Monday came the news that the Canadian economy was officially in recession.  California, the most populous of fifty U.S. states, has two million more people than all of Canada, whose economic vitality relies on its vast stores of timber, oil, gas and minerals.  Australia, Russia, Norway and New Zealand also ride the roller coaster of commodity prices. (WSJ article )  An ETF that captures a composite of Canadian stocks, EWC, is down almost 30% from its high of August 2014.  The 50 week (not day, but week) average is about to cross below the 200 week average.

These long term downward crossings are often bullish, indicating that prices are near a low point in the multi-year cycle.  An ETF composite of Australian stocks, EWA, is down a bit more than 30% and its 50 week average just crossed below the 200 week average.

A Vanguard ETF composite of energy stocks is near the lows of 2011.

Subprime Mortgages

Conventional wisdom: subprime mortgages started the recent financial crisis in 2008.  A recent National Bureau of Economic Research (NBER) analysis (A short summary ) of home foreclosures overturns that misconception.  The authors found that twice as many prime borrowers lost their homes to foreclosure as subprime borrowers.

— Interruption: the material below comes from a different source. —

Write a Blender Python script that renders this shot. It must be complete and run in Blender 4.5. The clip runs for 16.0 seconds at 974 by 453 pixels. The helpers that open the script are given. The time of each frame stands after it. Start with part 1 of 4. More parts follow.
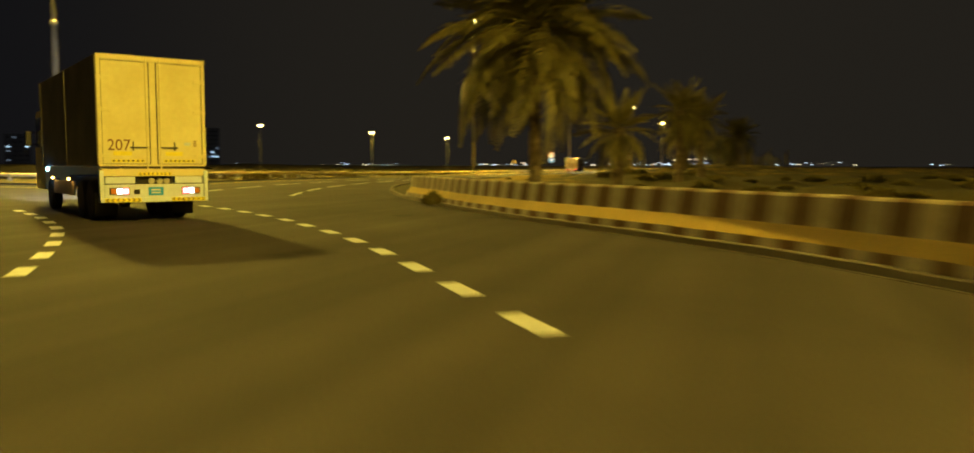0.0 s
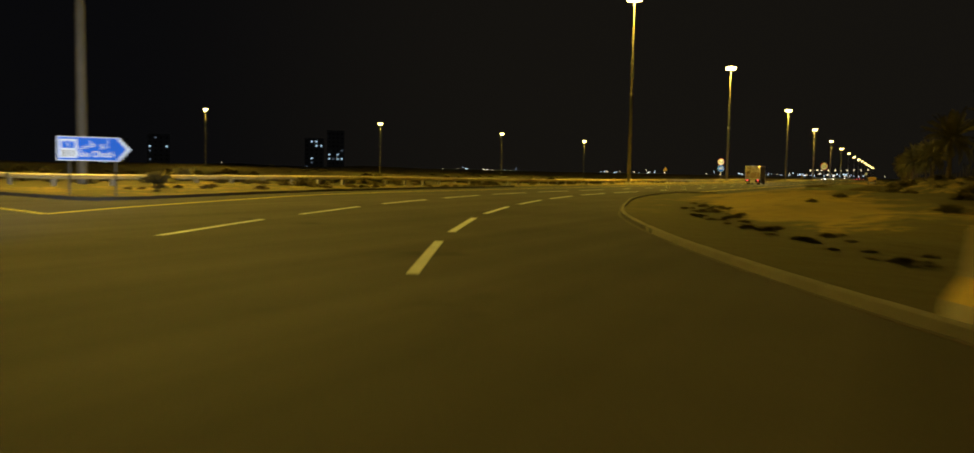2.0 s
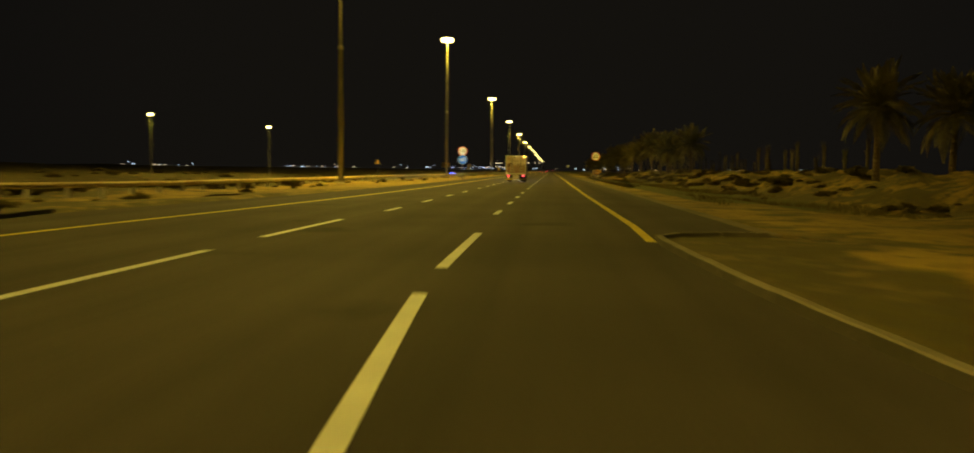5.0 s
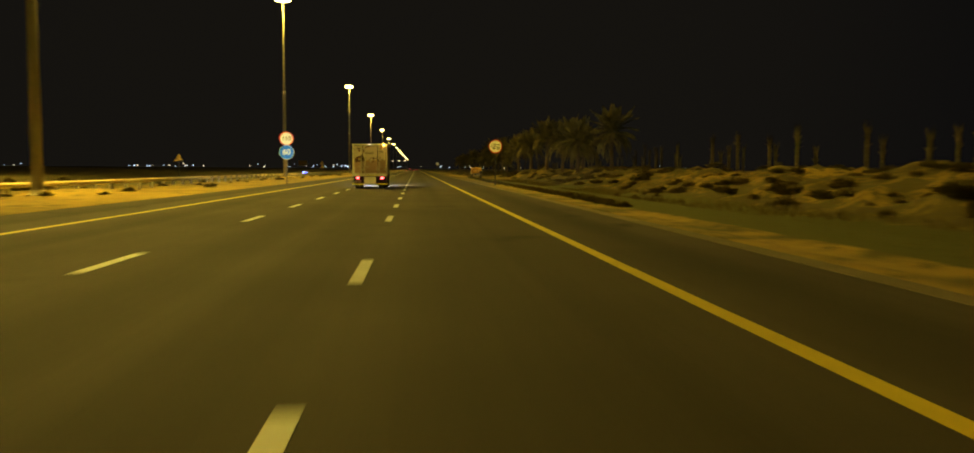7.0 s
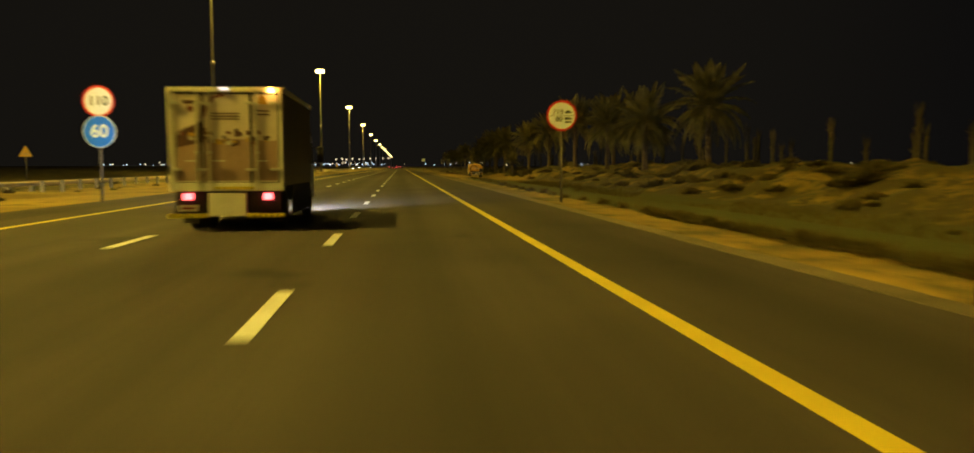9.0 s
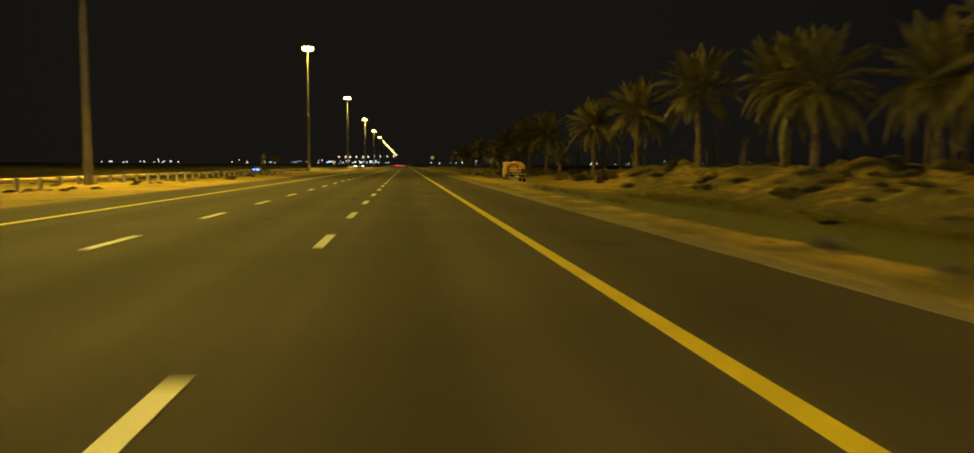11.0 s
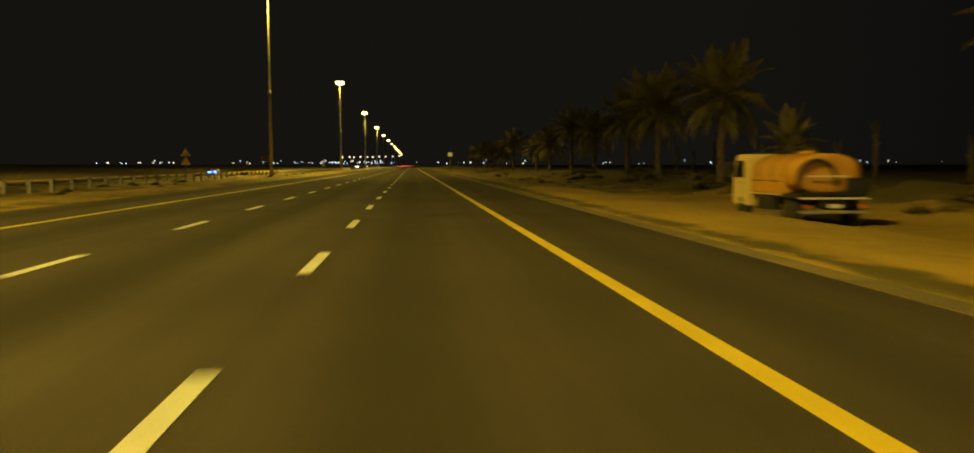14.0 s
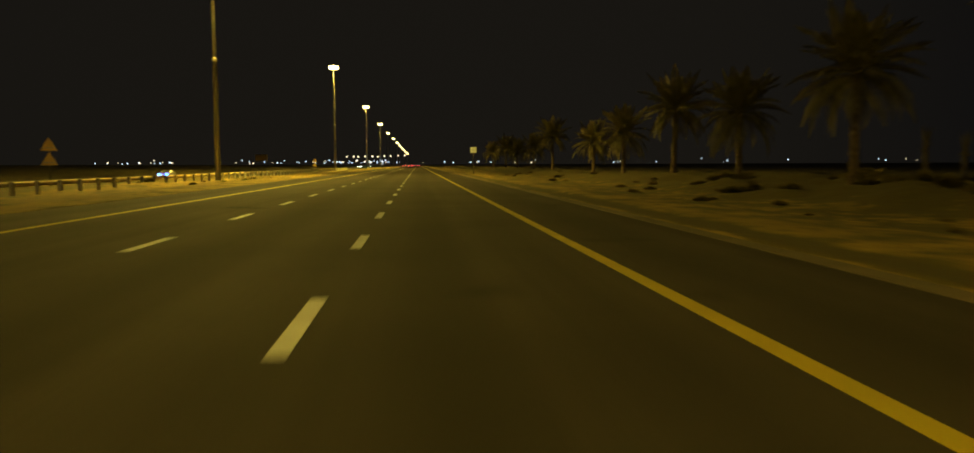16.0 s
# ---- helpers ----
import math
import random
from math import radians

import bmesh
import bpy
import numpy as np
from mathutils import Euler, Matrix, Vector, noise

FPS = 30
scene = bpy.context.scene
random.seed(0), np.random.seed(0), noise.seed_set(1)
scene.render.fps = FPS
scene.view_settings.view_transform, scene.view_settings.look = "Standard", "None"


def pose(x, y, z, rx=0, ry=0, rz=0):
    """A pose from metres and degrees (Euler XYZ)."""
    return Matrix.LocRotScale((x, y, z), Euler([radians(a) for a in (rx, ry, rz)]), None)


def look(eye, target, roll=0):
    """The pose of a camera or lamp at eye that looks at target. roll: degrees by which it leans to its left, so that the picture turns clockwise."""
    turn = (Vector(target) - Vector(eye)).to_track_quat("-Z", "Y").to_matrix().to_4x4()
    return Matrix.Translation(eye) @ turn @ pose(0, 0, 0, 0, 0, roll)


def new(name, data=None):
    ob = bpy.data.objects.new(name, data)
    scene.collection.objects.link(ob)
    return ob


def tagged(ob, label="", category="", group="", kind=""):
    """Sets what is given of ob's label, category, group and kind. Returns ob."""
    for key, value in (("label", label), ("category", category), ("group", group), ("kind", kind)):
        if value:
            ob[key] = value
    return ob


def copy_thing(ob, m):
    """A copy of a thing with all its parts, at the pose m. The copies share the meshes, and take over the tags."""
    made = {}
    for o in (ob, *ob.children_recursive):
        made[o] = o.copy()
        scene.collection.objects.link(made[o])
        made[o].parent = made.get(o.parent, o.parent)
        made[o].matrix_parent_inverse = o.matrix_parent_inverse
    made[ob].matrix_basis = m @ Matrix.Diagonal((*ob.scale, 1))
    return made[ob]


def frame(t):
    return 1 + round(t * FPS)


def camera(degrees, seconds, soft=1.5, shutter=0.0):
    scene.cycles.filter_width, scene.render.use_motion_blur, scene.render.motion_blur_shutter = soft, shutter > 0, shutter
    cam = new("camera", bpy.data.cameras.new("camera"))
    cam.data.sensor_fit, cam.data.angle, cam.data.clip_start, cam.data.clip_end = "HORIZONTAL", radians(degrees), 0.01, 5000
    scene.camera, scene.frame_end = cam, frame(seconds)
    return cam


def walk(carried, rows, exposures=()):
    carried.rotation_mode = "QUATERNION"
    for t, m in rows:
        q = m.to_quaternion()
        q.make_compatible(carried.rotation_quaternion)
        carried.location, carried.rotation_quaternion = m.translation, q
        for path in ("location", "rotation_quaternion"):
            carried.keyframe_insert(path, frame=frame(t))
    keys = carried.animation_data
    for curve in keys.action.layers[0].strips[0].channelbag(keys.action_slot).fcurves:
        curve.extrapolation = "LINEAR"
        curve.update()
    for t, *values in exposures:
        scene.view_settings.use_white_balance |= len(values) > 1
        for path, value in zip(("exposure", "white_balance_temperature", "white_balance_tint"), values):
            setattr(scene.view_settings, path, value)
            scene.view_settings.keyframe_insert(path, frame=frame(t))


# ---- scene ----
cam = camera(63.26, 16.0, soft=1.7, shutter=0.7)
EYE = 1.37
# seconds, x, y, heading to the left of +y, pitch, roll (degrees)
PATH = [
    (0.0, 28.55, 8.96, 18.46, -4.36, 0.05),
    (0.5, 25.31, 14.95, 23.76, -4.29, 0.49),
    (1.0, 21.73, 20.53, 27.07, -4.16, 0.84),
    (1.5, 17.98, 26.03, 27.61, -4.05, 1.01),
    (2.0, 13.96, 31.95, 26.91, -4.01, 1.12),
    (2.5, 10.15, 37.99, 25.00, -3.99, 1.08),
    (3.0, 6.65, 44.42, 21.78, -4.09, 1.19),
    (3.5, 3.56, 51.42, 17.55, -4.10, 1.22),
    (4.0, 1.08, 58.98, 13.05, -4.09, 1.27),
    (4.5, -0.75, 66.88, 8.63, -4.10, 1.06),
    (5.0, -1.96, 75.06, 4.58, -4.09, 0.63),
    (5.2, -2.43, 78.37, 2.98, -4.07, 0.78),
    (7.3, -2.93, 117.97, -5.64, -4.21, 0.18),
    (7.5, -2.85, 121.55, -5.87, -4.32, 0.14),
    (8.0, -2.64, 130.63, -6.18, -4.28, 0.05),
    (8.5, -2.49, 139.95, -6.24, -4.38, -0.03),
    (9.0, -2.38, 149.23, -6.23, -4.36, -0.08),
    (9.2, -2.31, 152.95, -6.19, -4.45, -0.12),
    (11.5, -2.20, 201.09, -5.85, -4.44, 0.27),
    (12.0, -2.19, 211.26, -5.74, -4.42, 0.15),
    (12.5, -2.20, 221.43, -5.70, -4.55, 0.14),
    (13.0, -2.17, 231.68, -5.55, -4.51, -0.18),
    (13.5, -2.23, 241.92, -5.51, -4.47, 0.05),
    (14.0, -2.29, 252.16, -5.43, -4.46, -0.06),
    (14.5, -2.35, 262.40, -5.34, -4.47, -0.05),
    (15.0, -2.42, 272.65, -5.20, -4.46, -0.02),
    (15.5, -2.54, 282.90, -5.18, -4.47, 0.17),
    (16.0, -2.63, 293.16, -5.00, -4.51, -0.22),
]


def stand(x, y, yaw, pitch, roll):
    a, b = radians(yaw), radians(pitch)
    ahead = Vector((-math.sin(a) * math.cos(b), math.cos(a) * math.cos(b), math.sin(b)))
    eye = Vector((x, y, EYE))
    return look(eye, eye + ahead, roll)


# the clip's own exposure falls as the car leaves the brightly lit junction
STOPS = [(0.0, 1.45), (0.5, 1.05), (1.0, 0.55), (1.5, 0.4), (2.0, 0.35), (3.5, 0.25), (5.0, 0.2), (7.5, 0.4), (9.0, 0.35), (11.5, 0.6), (12.5, 0.7), (13.5, 0.55), (14.5, 0.35), (15.5, 0.55), (16.0, 0.65)]
walk(cam, [(t, stand(*row)) for t, *row in PATH], STOPS)

# ---------------------------------------------------------------- night sky and lamps
world = bpy.data.worlds.new("night")
scene.world = world
world.use_nodes = True
sky = world.node_tree.nodes["Background"]
sky.inputs["Color"].default_value = (0.56, 0.58, 0.72, 1)
sky.inputs["Strength"].default_value = 0.006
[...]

In 2007, the Social Security Administration estimated that prices would be 20% higher in 2015. Then came the severe recession of 2008-09 and persistently low inflation.  Prices this year are only 15% higher than those in 2007.  Social Security payments will total almost $900 billion this fiscal year (FRED series), more than 20% of Federal spending, and are indexed to inflation.  Low inflation “saves” the Federal government about $40 billion each year when compared with earlier projections.  Sounds good?  Life is a trade-off.  The 60 million (SSA) people who receive social security spend most of it.  That savings of $40 billion is money not spent.  In addition, low interest rates have reduced income for many retirees, who depend on safer investments for an income stream.  These safer accounts, which include savings, CDs, short and mid-term bond funds, have paid historically low interest rates since the Federal Reserve lowered its target interest rate to near-zero (ZIRP) in 2008.